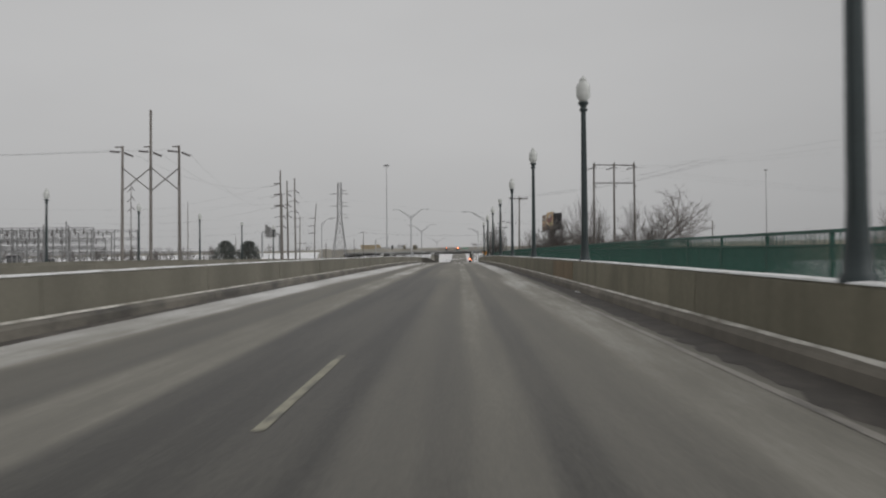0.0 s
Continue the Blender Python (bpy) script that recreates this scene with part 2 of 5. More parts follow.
    tar = n.new("ShaderNodeValToRGB")
    tar.color_ramp.elements[0].position, tar.color_ramp.elements[0].color = 0.3, (0.014, 0.0136, 0.0132, 1)
    tar.color_ramp.elements[1].position, tar.color_ramp.elements[1].color = 0.7, (0.028, 0.0272, 0.026, 1)
    l.new(noisy(0.35, (1.0, 0.2, 1.0), 7.0, 0.7), tar.inputs[0])
    deck = n.new("ShaderNodeMix")
    deck.data_type = "RGBA"
    deck.inputs["B"].default_value = (0.064, 0.060, 0.052, 1)
    l.new(tar.outputs[0], deck.inputs["A"])
    l.new(math("MULTIPLY", end, young), deck.inputs["Factor"])
    stone = n.new("ShaderNodeVectorMath")
    stone.operation = "SCALE"
    l.new(deck.outputs["Result"], stone.inputs[0])
    l.new(smooth(noisy(90.0, (1, 1, 1), 3.0), 0.3, 0.7, 0.78, 1.22), stone.inputs["Scale"])
    white = n.new("ShaderNodeMix")
    white.data_type = "RGBA"
    white.inputs["A"].default_value, white.inputs["B"].default_value = (0.56, 0.535, 0.465, 1), (0.78, 0.775, 0.765, 1)
    l.new(smooth(cover, 0.3, 0.85), white.inputs["Factor"])
    mx = n.new("ShaderNodeMix")
    mx.data_type = "RGBA"
    l.new(stone.outputs[0], mx.inputs["A"])
    l.new(white.outputs["Result"], mx.inputs["B"])
    l.new(cover, mx.inputs["Factor"])
    l.new(mx.outputs["Result"], p.inputs["Base Color"])
    l.new(smooth(cover, 0.0, 0.5, 0.5, 0.85), p.inputs["Roughness"])
    p.inputs["Specular IOR Level"].default_value = 0.22
    b = n.new("ShaderNodeBump")
    b.inputs["Strength"].default_value, b.inputs["Distance"].default_value = 0.35, 0.02
    l.new(math("ADD", math("MULTIPLY", cover, 1.0), math("MULTIPLY", powder, 0.3)), b.inputs["Height"])
    l.new(b.outputs[0], p.inputs["Normal"])
    return m


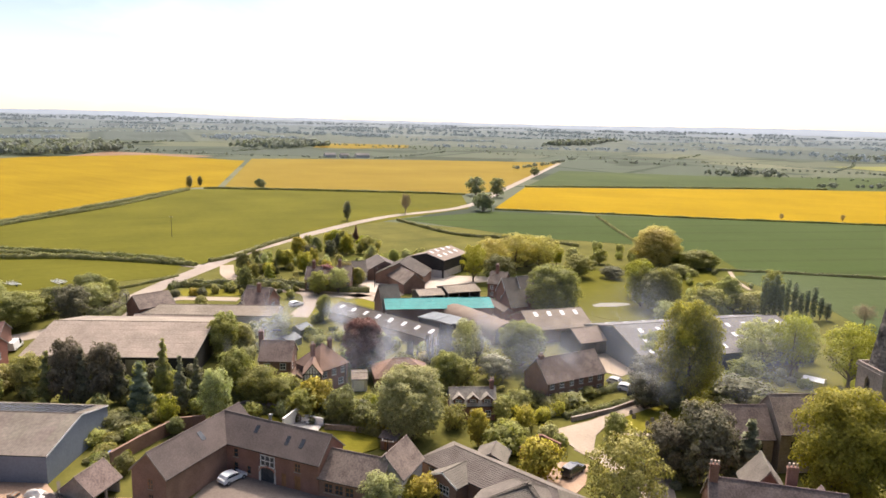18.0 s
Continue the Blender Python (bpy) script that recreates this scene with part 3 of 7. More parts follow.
# kind: nominal height, radius, crown base, lobes, leaves, leaf size, lobe size, limbs
FORMS = {
    "dome": (16.0, 7.0, 0.03, 46, 34000, 0.28, 0.33),
    "round": (10.0, 4.5, 0.05, 24, 10000, 0.28, 0.38),
    "small": (5.0, 2.4, 0.12, 9, 1400, 0.3, 0.5),
    "open": (11.0, 5.5, 0.14, 30, 6500, 0.26, 0.27),
    "cone": (11.0, 2.4, 0.04, 16, 2400, 0.45, 0.5),
    "column": (11.0, 1.1, 0.03, 14, 1500, 0.3, 0.85),
    "bush": (3.0, 2.2, 0.0, 11, 2200, 0.22, 0.45),
    "shrub": (1.4, 0.9, 0.0, 6, 300, 0.22, 0.55),
    "bare": (10.0, 4.5, 0.3, 22, 1000, 0.15, 0.36),
    "far": (9.0, 4.5, 0.04, 13, 1100, 0.62, 0.45),
    "far_wide": (7.0, 6.0, 0.02, 14, 1200, 0.68, 0.4),
}
PROTO, TIMES = {}, {}


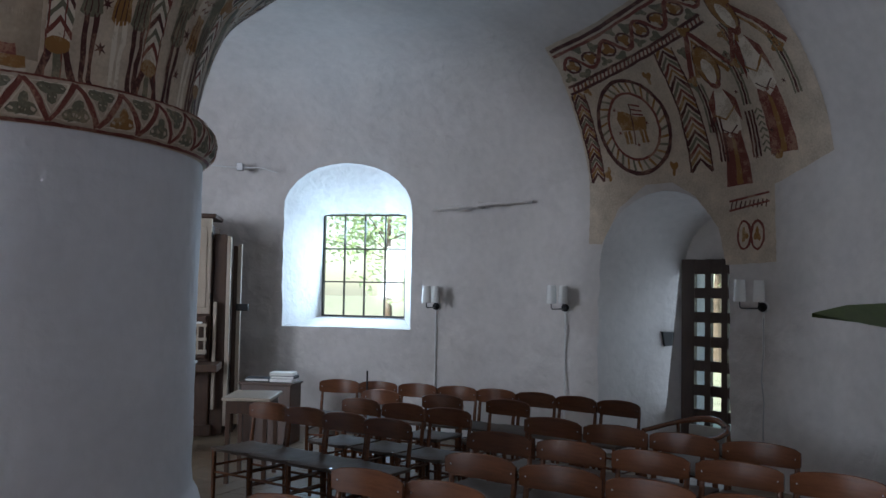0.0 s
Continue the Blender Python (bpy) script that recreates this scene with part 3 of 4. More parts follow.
p.line([(-11.4 + i * 0.15, TOP - 0.335 + rise(-11.4 + i * 0.15) + 0.115 * math.sin(i * 0.15 * 2 * math.pi / 5.6)) for i in range(150)], 0.042, RED, 3, DW)
for i in range(4):
    for o, s in ((1.4, -1), (4.2, 1)):
        u = -11.4 + 5.6 * i + o
        w = TOP - 0.335 + rise(u)
        p.line([(u + 1.0 * math.sin(q), w - s * 0.08 * math.cos(q)) for q in [0.45 * j for j in range(12)]], 0.026, DARK, 2, DW)
        leaf_blob(p, u, w, 1.0, 0.095, OCHRE, 1)
        leaf_blob(p, u + 1.25, w + s * 0.125, 1.05, 0.08, GREEN, 1)
        leaf_blob(p, u - 1.1, w + s * 0.135, 0.85, 0.065, GREEN, 1)
p.done("leaf_scroll", wall_painting)
cu, cw = -5.1, wz(3.09)
for r, c, wd in ((0.47, DARK, 0.040), (0.335, RED, 0.028)):
    p.line([(cu + r * 0.84 * DW * math.cos(q), cw + r * 1.06 * math.sin(q)) for q in [2 * math.pi * j / 40 for j in range(41)]], wd, c, 2, DW)
for j in range(30):
    q = 2 * math.pi * j / 30
    p.line([(cu + 0.29 * DW * math.cos(q), cw + 0.37 * math.sin(q)), (cu + 0.38 * DW * math.cos(q + 0.12), cw + 0.475 * math.sin(q + 0.12))], 0.024, GREEN if j % 2 else OCHRE, 1, DW)
p.fill([(cu - 1.6, cw - 0.03), (cu + 1.5, cw - 0.05), (cu + 1.7, cw + 0.08), (cu + 0.4, cw + 0.10), (cu - 0.8, cw + 0.17), (cu - 1.5, cw + 0.18), (cu - 1.9, cw + 0.10)], OCHRE, 2)
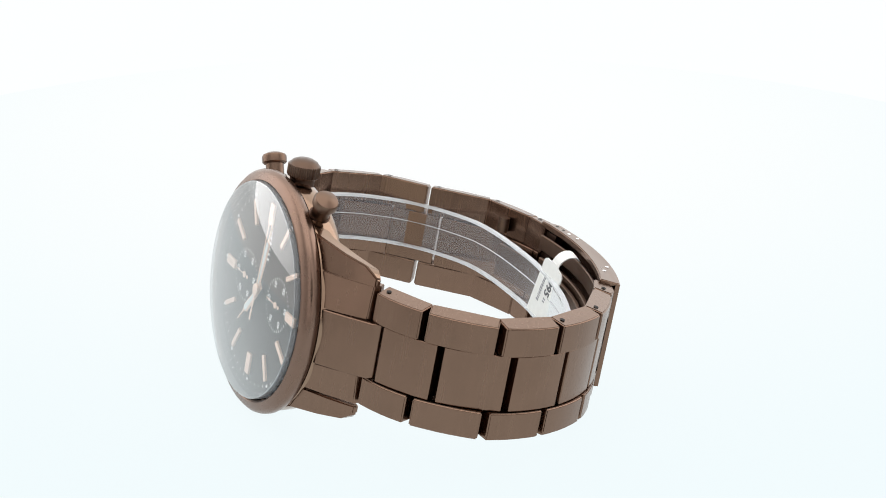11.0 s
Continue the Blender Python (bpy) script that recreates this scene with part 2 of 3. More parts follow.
◆ ◆ ◆ ◆
__Task instructions__
Write out all the records again, exactly, minus any pictures.

__Solved problem__
0.0 s
Continue the Blender Python (bpy) script that recreates this scene with part 2 of 5. More parts follow.
    tar = n.new("ShaderNodeValToRGB")
    tar.color_ramp.elements[0].position, tar.color_ramp.elements[0].color = 0.3, (0.014, 0.0136, 0.0132, 1)
    tar.color_ramp.elements[1].position, tar.color_ramp.elements[1].color = 0.7, (0.028, 0.0272, 0.026, 1)
    l.new(noisy(0.35, (1.0, 0.2, 1.0), 7.0, 0.7), tar.inputs[0])
    deck = n.new("ShaderNodeMix")
    deck.data_type = "RGBA"
    deck.inputs["B"].default_value = (0.064, 0.060, 0.052, 1)
    l.new(tar.outputs[0], deck.inputs["A"])
    l.new(math("MULTIPLY", end, young), deck.inputs["Factor"])
    stone = n.new("ShaderNodeVectorMath")
    stone.operation = "SCALE"
    l.new(deck.outputs["Result"], stone.inputs[0])
    l.new(smooth(noisy(90.0, (1, 1, 1), 3.0), 0.3, 0.7, 0.78, 1.22), stone.inputs["Scale"])
    white = n.new("ShaderNodeMix")
    white.data_type = "RGBA"
    white.inputs["A"].default_value, white.inputs["B"].default_value = (0.56, 0.535, 0.465, 1), (0.78, 0.775, 0.765, 1)
    l.new(smooth(cover, 0.3, 0.85), white.inputs["Factor"])
    mx = n.new("ShaderNodeMix")
    mx.data_type = "RGBA"
    l.new(stone.outputs[0], mx.inputs["A"])
    l.new(white.outputs["Result"], mx.inputs["B"])
    l.new(cover, mx.inputs["Factor"])
    l.new(mx.outputs["Result"], p.inputs["Base Color"])
    l.new(smooth(cover, 0.0, 0.5, 0.5, 0.85), p.inputs["Roughness"])
    p.inputs["Specular IOR Level"].default_value = 0.22
    b = n.new("ShaderNodeBump")
    b.inputs["Strength"].default_value, b.inputs["Distance"].default_value = 0.35, 0.02
    l.new(math("ADD", math("MULTIPLY", cover, 1.0), math("MULTIPLY", powder, 0.3)), b.inputs["Height"])
    l.new(b.outputs[0], p.inputs["Normal"])
    return m


18.0 s
Continue the Blender Python (bpy) script that recreates this scene with part 3 of 7. More parts follow.
# kind: nominal height, radius, crown base, lobes, leaves, leaf size, lobe size, limbs
FORMS = {
    "dome": (16.0, 7.0, 0.03, 46, 34000, 0.28, 0.33),
    "round": (10.0, 4.5, 0.05, 24, 10000, 0.28, 0.38),
    "small": (5.0, 2.4, 0.12, 9, 1400, 0.3, 0.5),
    "open": (11.0, 5.5, 0.14, 30, 6500, 0.26, 0.27),
    "cone": (11.0, 2.4, 0.04, 16, 2400, 0.45, 0.5),
    "column": (11.0, 1.1, 0.03, 14, 1500, 0.3, 0.85),
    "bush": (3.0, 2.2, 0.0, 11, 2200, 0.22, 0.45),
    "shrub": (1.4, 0.9, 0.0, 6, 300, 0.22, 0.55),
    "bare": (10.0, 4.5, 0.3, 22, 1000, 0.15, 0.36),
    "far": (9.0, 4.5, 0.04, 13, 1100, 0.62, 0.45),
    "far_wide": (7.0, 6.0, 0.02, 14, 1200, 0.68, 0.4),
}
PROTO, TIMES = {}, {}


0.0 s
Continue the Blender Python (bpy) script that recreates this scene with part 3 of 4. More parts follow.
p.line([(-11.4 + i * 0.15, TOP - 0.335 + rise(-11.4 + i * 0.15) + 0.115 * math.sin(i * 0.15 * 2 * math.pi / 5.6)) for i in range(150)], 0.042, RED, 3, DW)
for i in range(4):
    for o, s in ((1.4, -1), (4.2, 1)):
        u = -11.4 + 5.6 * i + o
        w = TOP - 0.335 + rise(u)
        p.line([(u + 1.0 * math.sin(q), w - s * 0.08 * math.cos(q)) for q in [0.45 * j for j in range(12)]], 0.026, DARK, 2, DW)
        leaf_blob(p, u, w, 1.0, 0.095, OCHRE, 1)
        leaf_blob(p, u + 1.25, w + s * 0.125, 1.05, 0.08, GREEN, 1)
        leaf_blob(p, u - 1.1, w + s * 0.135, 0.85, 0.065, GREEN, 1)
p.done("leaf_scroll", wall_painting)
cu, cw = -5.1, wz(3.09)
for r, c, wd in ((0.47, DARK, 0.040), (0.335, RED, 0.028)):
    p.line([(cu + r * 0.84 * DW * math.cos(q), cw + r * 1.06 * math.sin(q)) for q in [2 * math.pi * j / 40 for j in range(41)]], wd, c, 2, DW)
for j in range(30):
    q = 2 * math.pi * j / 30
    p.line([(cu + 0.29 * DW * math.cos(q), cw + 0.37 * math.sin(q)), (cu + 0.38 * DW * math.cos(q + 0.12), cw + 0.475 * math.sin(q + 0.12))], 0.024, GREEN if j % 2 else OCHRE, 1, DW)
p.fill([(cu - 1.6, cw - 0.03), (cu + 1.5, cw - 0.05), (cu + 1.7, cw + 0.08), (cu + 0.4, cw + 0.10), (cu - 0.8, cw + 0.17), (cu - 1.5, cw + 0.18), (cu - 1.9, cw + 0.10)], OCHRE, 2)
11.0 s
Continue the Blender Python (bpy) script that recreates this scene with part 2 of 3. More parts follow.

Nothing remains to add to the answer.